MAJOR BLAIR KEEPS A STIFF UPPER LIP
Andrew Gimson, The Daily Guardian,
Wednesday, May 26, 2004
There is an uneasy look in Tony Blair’s eyes. Like so many things about our Prime Minister, it is hard to pin down, but when he allows his careworn charm to lapse, he looks disconcertingly vulnerable.
Viewed for an hour from a distance of a few yards at the press conference he gave yesterday, his eyes seemed sad and lonely, while also steely and aggressive. His manner was that of an officer who is far too intelligent to imagine that the war is going well, but who feels obliged to keep his end up and to; make the best of the situation;, as he remarked at one point. This is not Dunkirk, but perhaps one of the early engagements before Dunkirk, when Major Blair’s sangfroid and his ability to cheer up even the bolshie men under his command with an amusing remark have been undermined by lack of sleep and by a debilitating sense of strategic confusion.
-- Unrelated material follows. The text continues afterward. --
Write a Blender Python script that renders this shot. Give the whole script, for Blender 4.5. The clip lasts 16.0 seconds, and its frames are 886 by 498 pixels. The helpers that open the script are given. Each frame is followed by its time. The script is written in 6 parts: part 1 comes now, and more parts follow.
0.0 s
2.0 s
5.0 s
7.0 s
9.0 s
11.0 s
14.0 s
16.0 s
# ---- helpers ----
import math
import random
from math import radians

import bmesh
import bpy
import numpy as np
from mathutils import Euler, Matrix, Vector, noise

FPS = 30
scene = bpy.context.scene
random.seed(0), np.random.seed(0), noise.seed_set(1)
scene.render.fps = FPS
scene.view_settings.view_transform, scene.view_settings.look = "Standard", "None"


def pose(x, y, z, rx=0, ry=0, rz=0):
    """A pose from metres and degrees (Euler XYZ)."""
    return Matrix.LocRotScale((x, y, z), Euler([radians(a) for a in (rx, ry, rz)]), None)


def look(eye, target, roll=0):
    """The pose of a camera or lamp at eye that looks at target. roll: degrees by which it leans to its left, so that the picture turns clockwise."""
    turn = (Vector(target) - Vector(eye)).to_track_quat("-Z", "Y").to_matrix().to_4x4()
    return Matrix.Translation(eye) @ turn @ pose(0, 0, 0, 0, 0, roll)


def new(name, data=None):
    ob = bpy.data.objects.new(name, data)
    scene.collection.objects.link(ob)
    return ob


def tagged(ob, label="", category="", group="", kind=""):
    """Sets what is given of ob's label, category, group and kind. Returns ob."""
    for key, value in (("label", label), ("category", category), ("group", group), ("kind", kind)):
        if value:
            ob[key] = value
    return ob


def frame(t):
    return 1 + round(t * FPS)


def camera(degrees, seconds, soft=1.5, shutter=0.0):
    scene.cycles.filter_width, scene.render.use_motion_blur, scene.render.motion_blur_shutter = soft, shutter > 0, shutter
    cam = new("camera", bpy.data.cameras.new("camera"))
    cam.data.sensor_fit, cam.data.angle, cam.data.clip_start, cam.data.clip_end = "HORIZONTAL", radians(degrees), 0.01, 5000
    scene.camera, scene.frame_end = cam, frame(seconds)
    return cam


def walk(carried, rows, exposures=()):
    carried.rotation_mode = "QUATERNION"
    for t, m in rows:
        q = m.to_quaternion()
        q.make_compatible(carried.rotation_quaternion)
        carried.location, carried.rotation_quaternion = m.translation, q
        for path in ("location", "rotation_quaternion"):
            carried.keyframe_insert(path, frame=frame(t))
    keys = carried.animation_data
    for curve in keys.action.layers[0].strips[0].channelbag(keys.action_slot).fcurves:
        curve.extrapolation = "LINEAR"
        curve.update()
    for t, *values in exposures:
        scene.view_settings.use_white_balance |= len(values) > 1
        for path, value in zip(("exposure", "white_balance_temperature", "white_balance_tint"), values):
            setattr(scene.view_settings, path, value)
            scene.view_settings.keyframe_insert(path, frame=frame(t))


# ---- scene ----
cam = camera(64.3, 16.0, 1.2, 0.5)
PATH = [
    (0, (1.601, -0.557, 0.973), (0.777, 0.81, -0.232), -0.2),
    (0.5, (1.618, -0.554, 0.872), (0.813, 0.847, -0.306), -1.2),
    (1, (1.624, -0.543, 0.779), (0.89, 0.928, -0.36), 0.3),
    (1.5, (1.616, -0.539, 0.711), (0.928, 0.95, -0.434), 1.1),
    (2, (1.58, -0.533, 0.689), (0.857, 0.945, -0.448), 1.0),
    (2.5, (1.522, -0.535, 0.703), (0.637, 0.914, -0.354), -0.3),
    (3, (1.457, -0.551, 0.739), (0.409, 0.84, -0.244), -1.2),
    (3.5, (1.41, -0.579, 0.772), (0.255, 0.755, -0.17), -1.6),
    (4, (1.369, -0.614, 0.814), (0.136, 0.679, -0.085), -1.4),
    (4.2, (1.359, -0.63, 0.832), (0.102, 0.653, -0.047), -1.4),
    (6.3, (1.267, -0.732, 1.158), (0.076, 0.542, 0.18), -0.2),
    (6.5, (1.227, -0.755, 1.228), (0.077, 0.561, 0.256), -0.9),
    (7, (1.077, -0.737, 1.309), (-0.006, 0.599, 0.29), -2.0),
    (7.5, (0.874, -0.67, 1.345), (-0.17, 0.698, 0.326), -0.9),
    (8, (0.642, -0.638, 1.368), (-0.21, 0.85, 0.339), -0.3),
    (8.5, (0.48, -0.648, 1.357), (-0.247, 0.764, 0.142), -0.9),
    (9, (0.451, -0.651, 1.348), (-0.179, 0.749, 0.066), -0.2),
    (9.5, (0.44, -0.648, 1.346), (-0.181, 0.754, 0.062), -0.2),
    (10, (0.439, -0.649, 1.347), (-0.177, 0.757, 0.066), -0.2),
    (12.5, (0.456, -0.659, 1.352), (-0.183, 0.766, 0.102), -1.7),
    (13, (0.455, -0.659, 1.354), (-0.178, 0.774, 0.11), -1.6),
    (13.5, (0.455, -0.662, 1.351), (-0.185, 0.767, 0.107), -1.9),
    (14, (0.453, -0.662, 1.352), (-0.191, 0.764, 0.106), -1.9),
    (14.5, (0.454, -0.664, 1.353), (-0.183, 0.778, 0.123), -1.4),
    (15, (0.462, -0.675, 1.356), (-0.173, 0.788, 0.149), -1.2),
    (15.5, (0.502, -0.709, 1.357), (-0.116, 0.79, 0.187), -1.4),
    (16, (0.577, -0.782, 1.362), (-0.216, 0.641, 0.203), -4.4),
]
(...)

It is not that Major Blair has lost faith in the strategy himself, more that he is losing faith in other people’s ability to see through the fog of battle what an excellent strategy it is. The questions at the press conference were devoted almost exclusively to Iraq, and the Prime Minister’s answers often seemed directed more to the Iraqis than to the British people.
Exercises 3

1. Comment on the peculiarities of the publicistic style in the following public speech. State the syntactical and stylistic devices used. Point out the cases of metaphor, high-flown words, words of emotive meaning.
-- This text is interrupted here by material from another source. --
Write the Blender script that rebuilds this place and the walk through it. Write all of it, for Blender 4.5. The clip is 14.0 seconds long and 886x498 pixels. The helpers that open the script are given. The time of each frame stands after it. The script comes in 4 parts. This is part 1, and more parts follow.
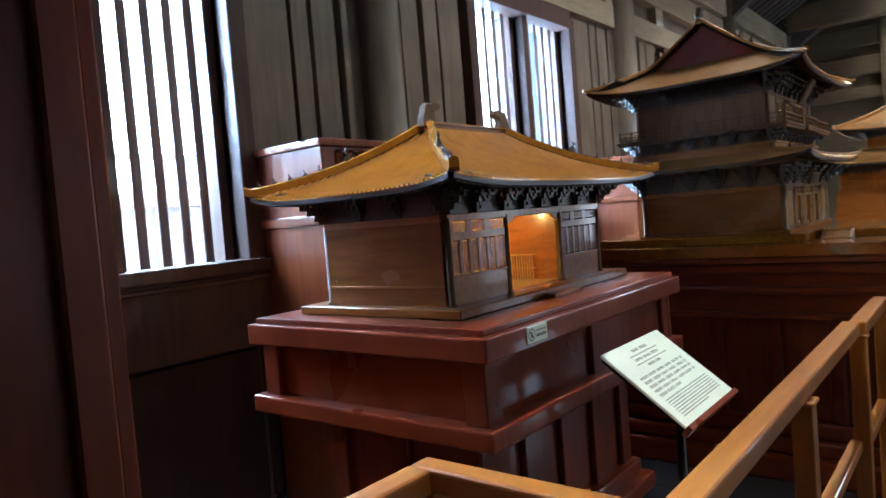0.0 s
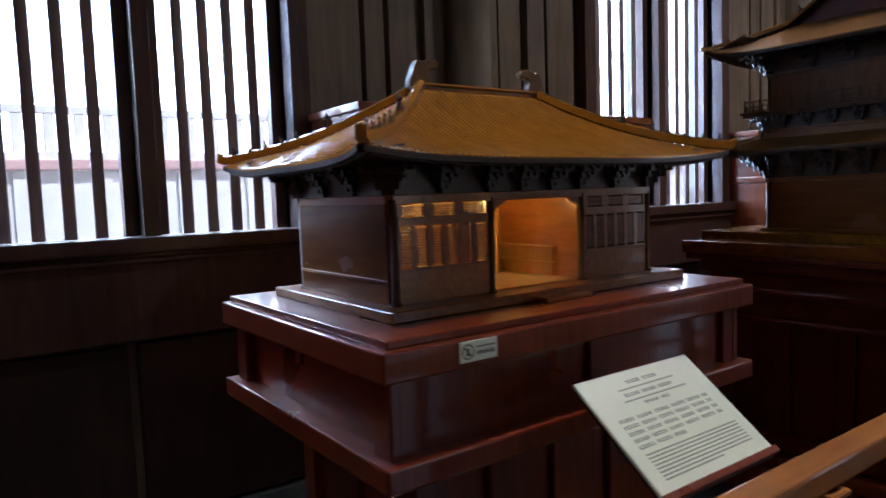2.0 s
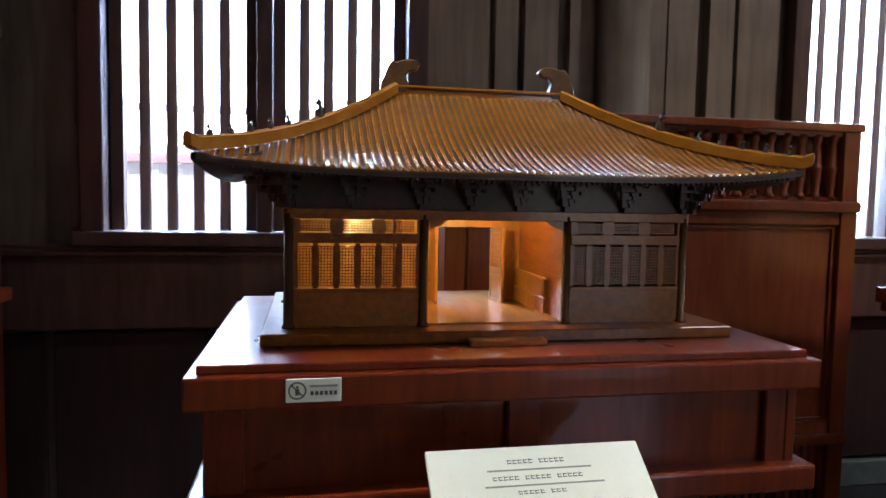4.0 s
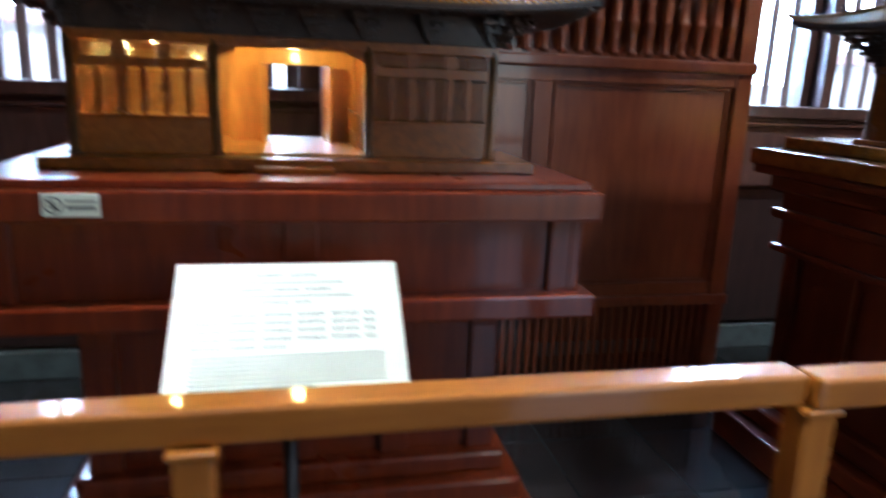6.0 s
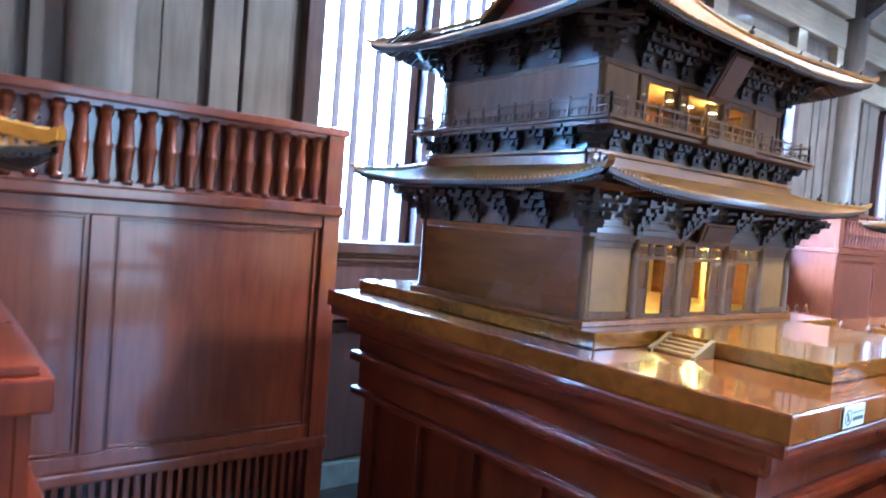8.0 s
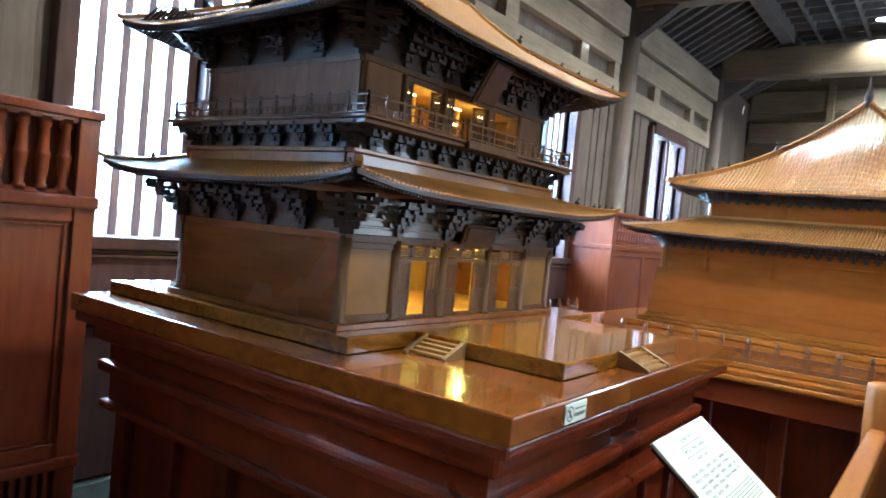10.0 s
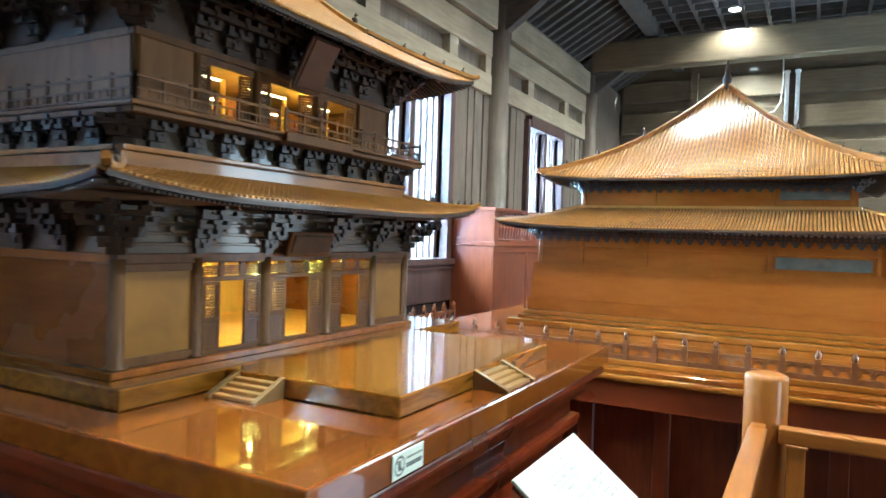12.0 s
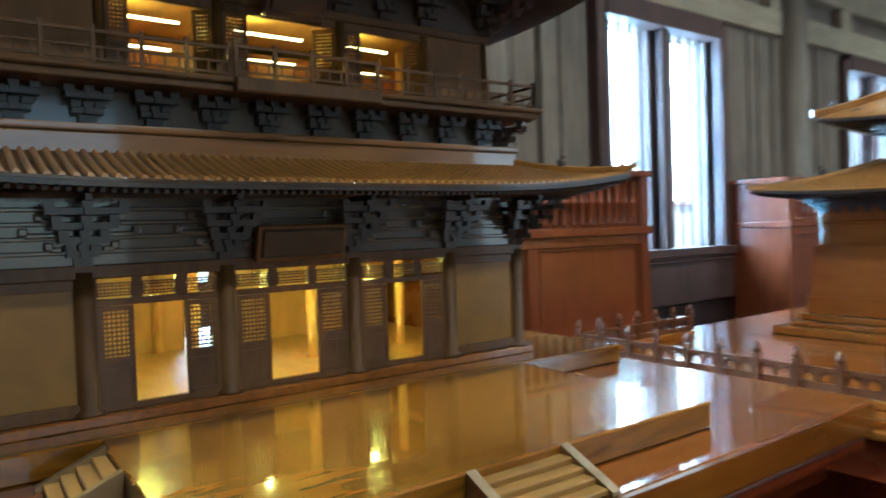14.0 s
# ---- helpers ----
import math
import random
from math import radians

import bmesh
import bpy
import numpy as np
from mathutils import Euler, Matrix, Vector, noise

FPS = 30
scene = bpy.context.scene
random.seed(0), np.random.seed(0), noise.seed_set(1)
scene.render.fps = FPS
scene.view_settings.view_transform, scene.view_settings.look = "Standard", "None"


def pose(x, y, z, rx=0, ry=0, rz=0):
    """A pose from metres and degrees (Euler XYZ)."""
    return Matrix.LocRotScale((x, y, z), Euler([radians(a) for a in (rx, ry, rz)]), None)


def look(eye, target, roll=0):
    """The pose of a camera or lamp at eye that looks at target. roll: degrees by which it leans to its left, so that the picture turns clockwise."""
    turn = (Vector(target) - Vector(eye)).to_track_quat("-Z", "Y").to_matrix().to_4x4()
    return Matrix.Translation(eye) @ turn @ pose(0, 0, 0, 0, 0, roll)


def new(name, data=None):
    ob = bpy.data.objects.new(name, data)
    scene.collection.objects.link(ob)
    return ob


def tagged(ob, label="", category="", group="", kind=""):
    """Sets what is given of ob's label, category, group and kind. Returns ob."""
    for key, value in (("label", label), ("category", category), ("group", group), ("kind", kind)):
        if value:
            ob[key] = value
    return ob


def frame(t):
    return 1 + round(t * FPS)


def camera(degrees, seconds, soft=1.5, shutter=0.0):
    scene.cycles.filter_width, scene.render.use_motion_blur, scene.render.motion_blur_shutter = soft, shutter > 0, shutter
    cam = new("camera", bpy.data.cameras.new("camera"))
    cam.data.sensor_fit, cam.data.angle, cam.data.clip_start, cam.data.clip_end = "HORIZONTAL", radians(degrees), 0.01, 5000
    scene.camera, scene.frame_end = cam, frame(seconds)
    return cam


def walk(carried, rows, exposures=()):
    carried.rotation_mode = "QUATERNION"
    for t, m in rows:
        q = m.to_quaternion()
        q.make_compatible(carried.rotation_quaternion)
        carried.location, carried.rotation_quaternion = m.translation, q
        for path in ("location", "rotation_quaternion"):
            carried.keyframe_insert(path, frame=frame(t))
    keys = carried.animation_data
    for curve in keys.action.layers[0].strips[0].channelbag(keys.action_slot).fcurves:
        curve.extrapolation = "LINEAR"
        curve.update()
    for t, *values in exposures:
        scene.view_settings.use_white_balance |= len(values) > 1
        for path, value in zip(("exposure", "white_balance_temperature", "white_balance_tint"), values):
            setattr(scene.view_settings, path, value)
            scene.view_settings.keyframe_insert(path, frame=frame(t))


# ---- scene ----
cam = camera(66.0, 14.0, shutter=0.5)
PATH = [
    (0, (2.971, -0.387, 1.557), (1.715, 1.167, 1.464), -4.6),
    (0.5, (3.08, -0.332, 1.574), (1.712, 1.122, 1.46), -1.8),
    (1, (3.118, -0.212, 1.574), (1.624, 1.106, 1.391), -1.7),
    (1.5, (3.101, 0.04, 1.573), (1.487, 1.217, 1.46), -0.2),
    (2, (3.142, 0.308, 1.56), (1.526, 1.475, 1.402), -2.0),
    (2.5, (3.27, 0.582, 1.57), (1.486, 1.46, 1.359), -0.2),
    (3, (3.282, 0.805, 1.575), (1.418, 1.507, 1.386), 0.2),
    (3.2, (3.273, 0.912, 1.586), (1.386, 1.554, 1.416), 0.5),
    (5.3, (3.348, 1.499, 1.554), (1.361, 1.602, 1.357), -0.8),
    (5.5, (3.329, 1.533, 1.49), (1.358, 1.721, 1.209), -1.6),
    (6, (3.417, 1.687, 1.472), (1.516, 2.099, 1.003), 2.2),
    (6.5, (3.453, 1.864, 1.398), (1.692, 2.602, 0.801), 2.9),
    (7, (3.486, 1.974, 1.419), (1.824, 2.984, 0.953), 3.4),
    (7.5, (3.464, 2.051, 1.497), (1.804, 3.145, 1.278), 4.4),
    (8, (3.38, 2.16, 1.591), (1.804, 3.388, 1.505), 4.6),
    (8.5, (3.345, 2.229, 1.611), (1.82, 3.523, 1.598), 3.1),
    (9, (3.379, 2.268, 1.625), (1.972, 3.689, 1.601), 3.4),
    (11.3, (3.484, 2.492, 1.638), (2.43, 4.191, 1.589), 5.1),
    (11.5, (3.459, 2.535, 1.653), (2.434, 4.252, 1.608), 4.4),
    (12, (3.42, 2.719, 1.648), (2.47, 4.478, 1.613), 1.8),
    (12.5, (3.468, 2.989, 1.65), (2.452, 4.712, 1.647), 3.3),
    (13, (3.509, 3.28, 1.634), (2.402, 4.944, 1.574), 2.1),
    (13.5, (3.435, 3.525, 1.643), (2.099, 5.013, 1.601), -1.2),
    (14, (3.382, 3.735, 1.628), (1.752, 4.893, 1.575), -1.9),
]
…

Mr. Chairman, Ladies and Gentlemen:
It is indeed a great and underserved privilege to address such an audience as I see before me. At no previous time in the history of human civilization have greater problems confronted and challenged the ingenuity of man’s intellect than now. Let us look around us. What do we see on the horizon? What forces are at work? Whither are we drifting? Under what mist of clouds the future stand obscured? My friends, casting aside the raiment of all human speech, the crucial test for the solution of all these intricate problems to which I have just alluded is the sheer and forceful application of those immutable laws which down the corridor of Time have always guided the hand of man, groping, as it were, for some faint beacon light for his hopes and aspirations. Without these great vital principles we are but puppets responding to whim and fancy, failing entirely to grasp the hidden meaning of it all. We must re-address ourselves to these questions which press for answer and solution. The issues cannot be avoided. There they stand. It is upon you, and you, and yet even upon me, that the yoke of responsibility falls. What, then, is our duty? Shall we continue to drift? No! With all the emphasis of my being I hurl back the message No! Drifting must stop. We must press onward and upward toward the ultimate goal to which all must aspire. But I cannot conclude my remarks, dear friends, without touching briefly upon a subject which I know is steeped in your very consciousness. I refer to that spirit which gleams from the eyes of a new-born babe, that animates the toiling masses, that sways all the hosts of humanity past and present. Without this energizing principle all commerce, trade and industry are hushed and will perish from this earth as surely as the crimson sunset follows the golden sunshine. Mark you, I do not seek to unduly alarm or distress the mothers, fathers, sons and daughters gathered before me in this vast assemblage, but I would indeed be recreant to a high resolve which I made as a youth if I did not at this time and this place, and with the full realizing sense of responsibility which I assume, publicly declare and affirm my dedication and my consecration to the eternal principles and receipts of simple, ordinary, commonplace justice.
(The example is borrowed from R. D. Altick. Preface to Critical Reading. Holt, N. Y., 1956, pp. VII “ VIII.)